Canadians - we scurry around, lap up a few drops of delight, act silly, and die.  Not a particularly cheery thought, but if we can find enough drops in life, we can, like the mouse in the bottle, leave this world with a “face .. wreathed in smiles (with) ... ears ... at a rakish angle (and) ...  happy.”   Norman Ward, the serious academic, evidently found his droplets in simple language and the art of writing gentle satire.



[1] In 1969 Ward was designated as the official biographer of James G. Gardiner, former Premier of Saskatchewan.   In a newspaper review of the Gardiner Biography, Granatstein made these “cow flap” comments.


[2] Norman Ward not only spent most of his career at the University of Saskatchewan, he spent most of his life there.  He died on February 4, 1990 at the age of 71. He had retired in 1985 after 40 years at UofS.  His funeral was held in the University Convocation Hall.


[3] Ward was a busy humour writer during the 1960s and 1970s, writing articles as well as Mice and two follow-up  books, The Fully Processed Cheese, published in 1964, and Her Majesty's Mice in 1977.  But his greatest national recognitions, including election to the Royal Society of Canada, came for his work as a political science and economics researcher. Ward’s Order of Canada only cited his services as an economist and political scientist.


[4] One of Norman Ward’s books, the fourth edition of The Government of Canada (University of Toronto Press) was the first Canadian book to be translated and published into Punjabi.


[5] Laughed until I cried is how the Globe and Mail reviewer Joan Walker described the book.



[6] The Gentle Art of Satire is an expression you don’t hear too often.
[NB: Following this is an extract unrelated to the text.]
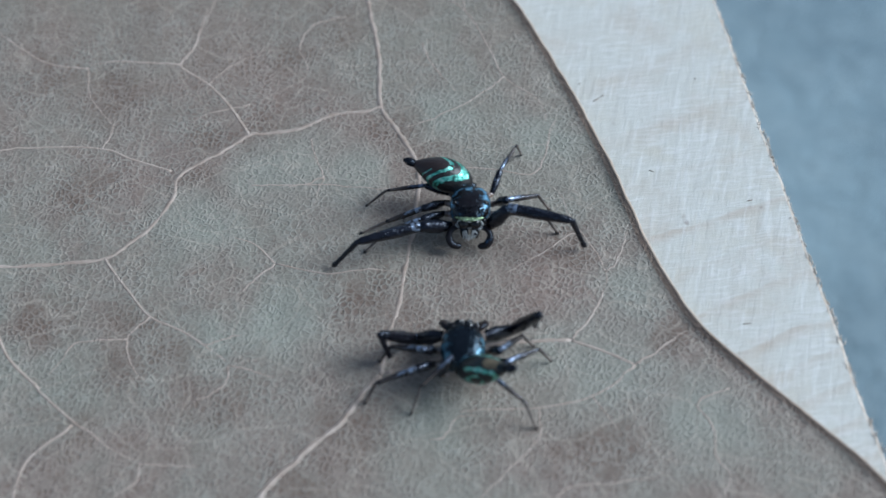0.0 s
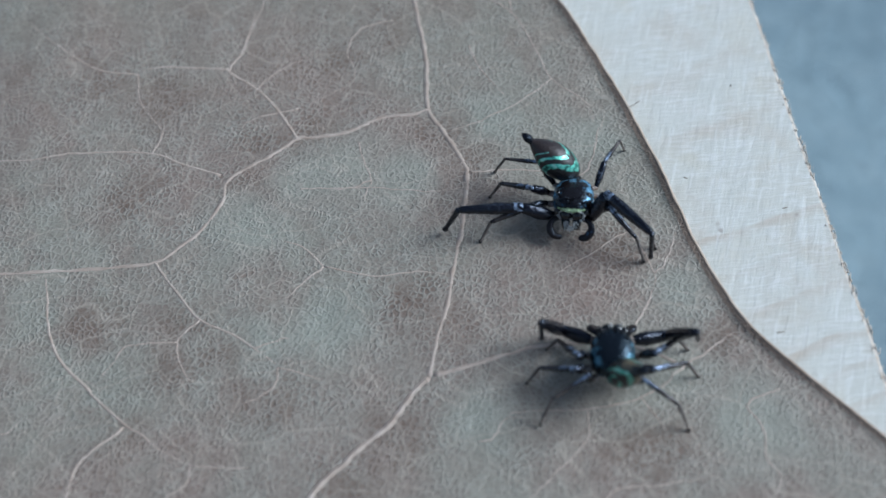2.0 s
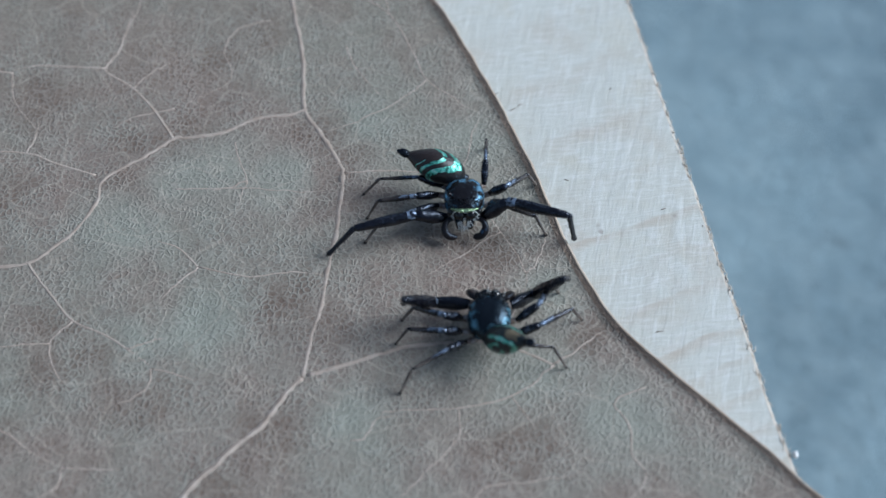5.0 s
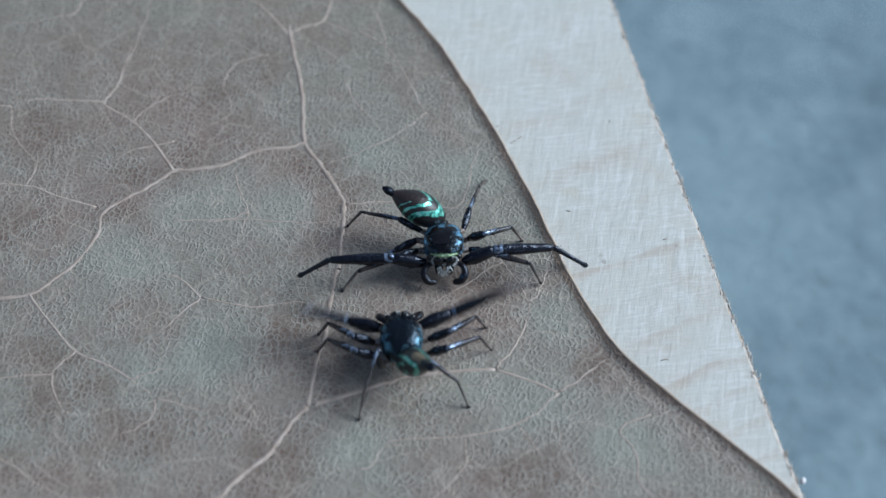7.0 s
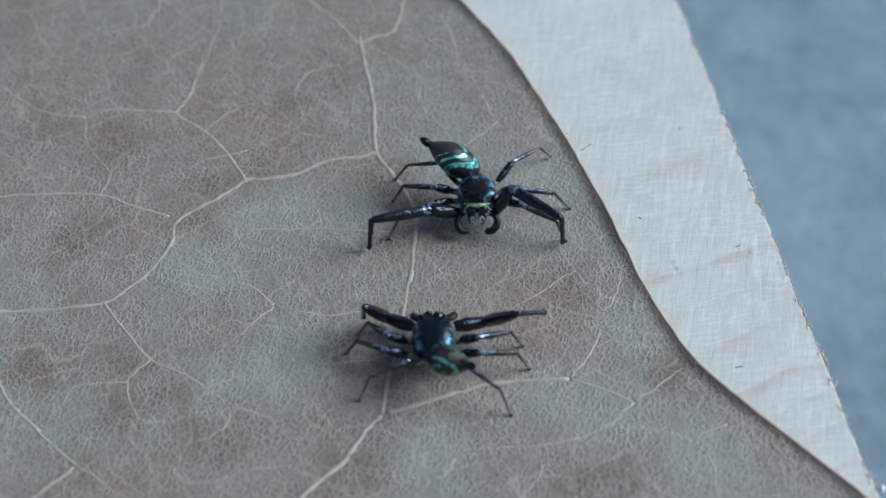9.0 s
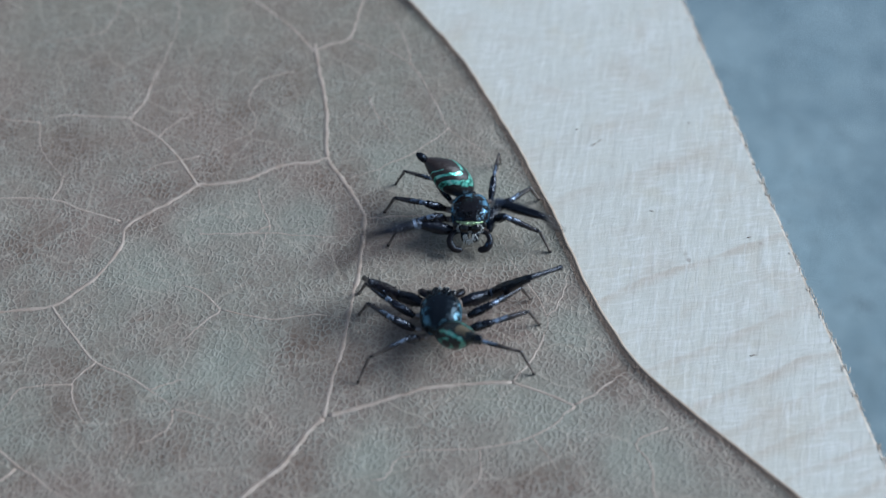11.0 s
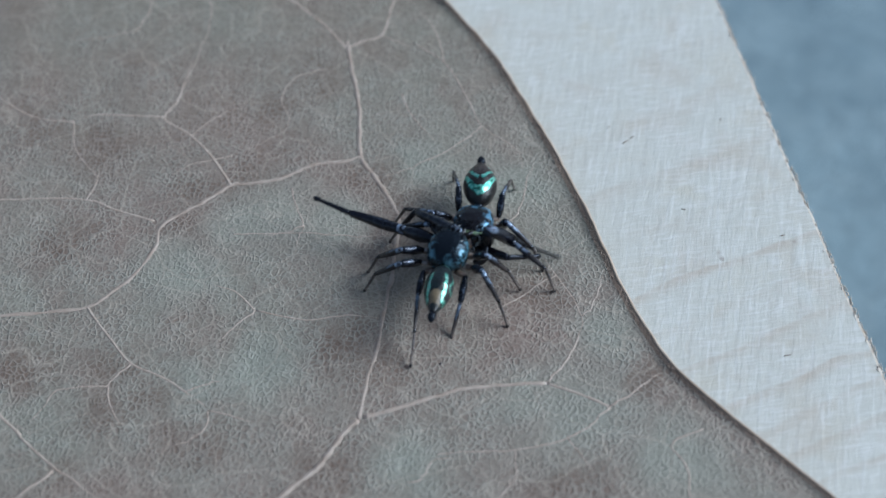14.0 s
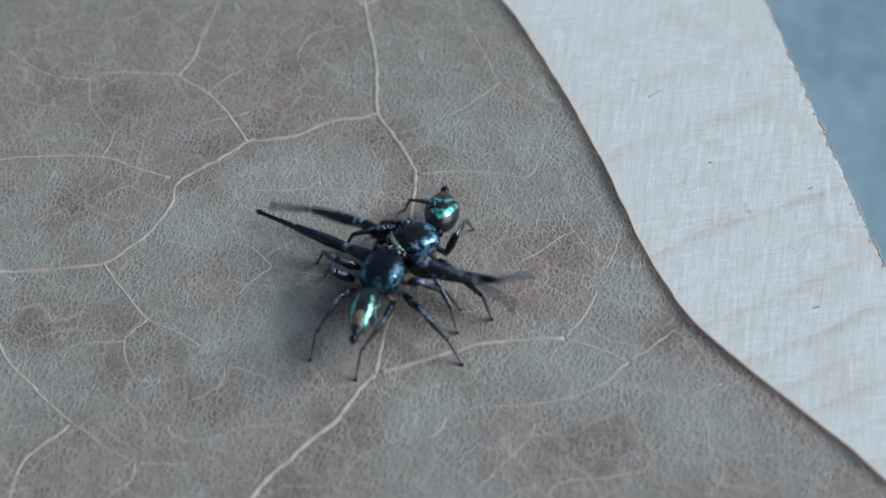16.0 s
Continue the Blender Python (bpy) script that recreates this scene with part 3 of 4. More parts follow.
def spider(label, tail_material, hair_material, seed, girth, height, plump):
    """The body with face, eyes, feelers, abdomen and legs. Returns it, its abdomen and its legs."""
    rnd = random.Random(seed)
    thing = new("jumping_spider")
    tagged(thing, label, "spider", "two sparring spiders")

    def shell(p):
        y = p.y
        if tail_material is GOLD_TAIL:      # a fuller back and a narrower head
            w, fall = 1.03 - 0.34 * max(0, y) ** 1.8 - 0.08 * max(0, -y) ** 1.5, 0.18
        else:
            w, fall = 1.0 - 0.20 * max(0, y) ** 2 - 0.16 * max(0, -y) ** 1.5, 0.38
        x = math.copysign(abs(p.x) ** 0.78, p.x) * w
        z = math.copysign(abs(p.z) ** 0.80, p.z) * (1.0 - fall * max(0, -y) ** 1.6)
        return (x, math.copysign(abs(y) ** 0.75, y), z)

    body = part("cephalothorax", scaled_down(ball(bmesh.new(), (0, 0, 0), (1.02 * girth, 1.22 * girth, height), 32, 20, shell)), hair_material, thing)
    bm = bmesh.new()
    ball(bm, (0, -0.1, -0.42), (0.60, 0.95, 0.28), 16, 10)
    part("sternum", scaled_down(bm), SHELL, thing)

    # eyes: two large and two small in front, two on the sides
    for x, y, z, r in ((0.27, 1.12, 0.12, 0.29), (0.68, 1.02, 0.20, 0.17), (0.72, 0.18, 0.70 * height, 0.13)):
        for s in (-1, 1):
            x_eye = x if tail_material is TEAL_TAIL else x * 0.84
            part("eye", scaled_down(ball(bmesh.new(), (s * x_eye, y, z), (r, r, r), 14, 10)), EYE, body)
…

Google produced just 204 immediate web references for the phrase.  We usually describe “satire” as “biting” or “bitter,” and the Internet will cough up over millions of quick hits for those expressions.



[7] Norman Ward, known as a voice of the prairies and solidly associated with Saskatchewan throughout his career, was, in fact, born and raised in Hamilton, Ontario where he attended university before earning his doctoral degree at the University of Toronto.  The only institutions to recognize him with honorary degrees were Ontario universities McMaster (1974) and Queens (1977).